The travelling twin possesses two synchronized clocks - one (A) at the front end and the other (B) at the back end of a very long spaceship moving with constant speed towards the sedentary twin. As A passes the sedentary twin, the latter sets his clock to read the same as A. According to special relativity, when later B passes the sedentary twin, B shows more time elapsed than the sedentary twin's clock. That is, special relativity predicts that, as the travelling twin performs the forward part of the trip, he measures the sedentary twin's clock to run SLOWER than his own.

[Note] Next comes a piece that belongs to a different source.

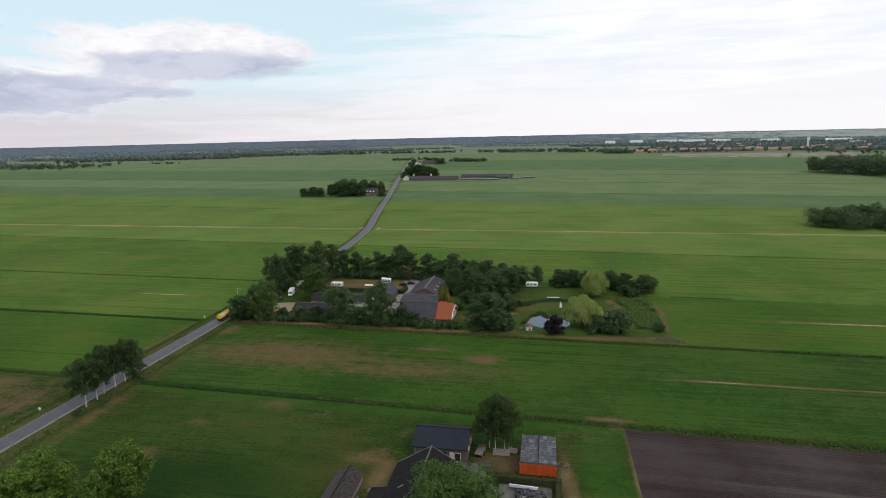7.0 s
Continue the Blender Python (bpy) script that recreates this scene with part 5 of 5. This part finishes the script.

In this scenario things are so planned in advance by the travelling twin that, at the moment B reaches the sedentary twin's clock, the spaceship stops and both A and B stop ticking (simultaneously as judged in the spaceship). The sedentary twin's clock is also stopped by adjacent B. In this pause between the forward and the backward part of the trip, A and B read the same and the sedentary twin's clock reads less. This is what special relativity predicts if measurements are done in the travelling twin's (inertial) system.

Einsteinians,

Do you agree that, in the pause between the forward and the backward part of the trip as defined above, both twins see less time elapsed on the sedentary twin's clock than on A and B? Can you suggest a scenario for the remaining backward part of the trip (with B at the front end and A at the back end of the spaceship) such that, when A and the sedentary twin's clock meet at the end, the latter shows more time elapsed than A, Divine Einstein, yes we all believe in relativity, relativity, relativity?

Pentcho Valev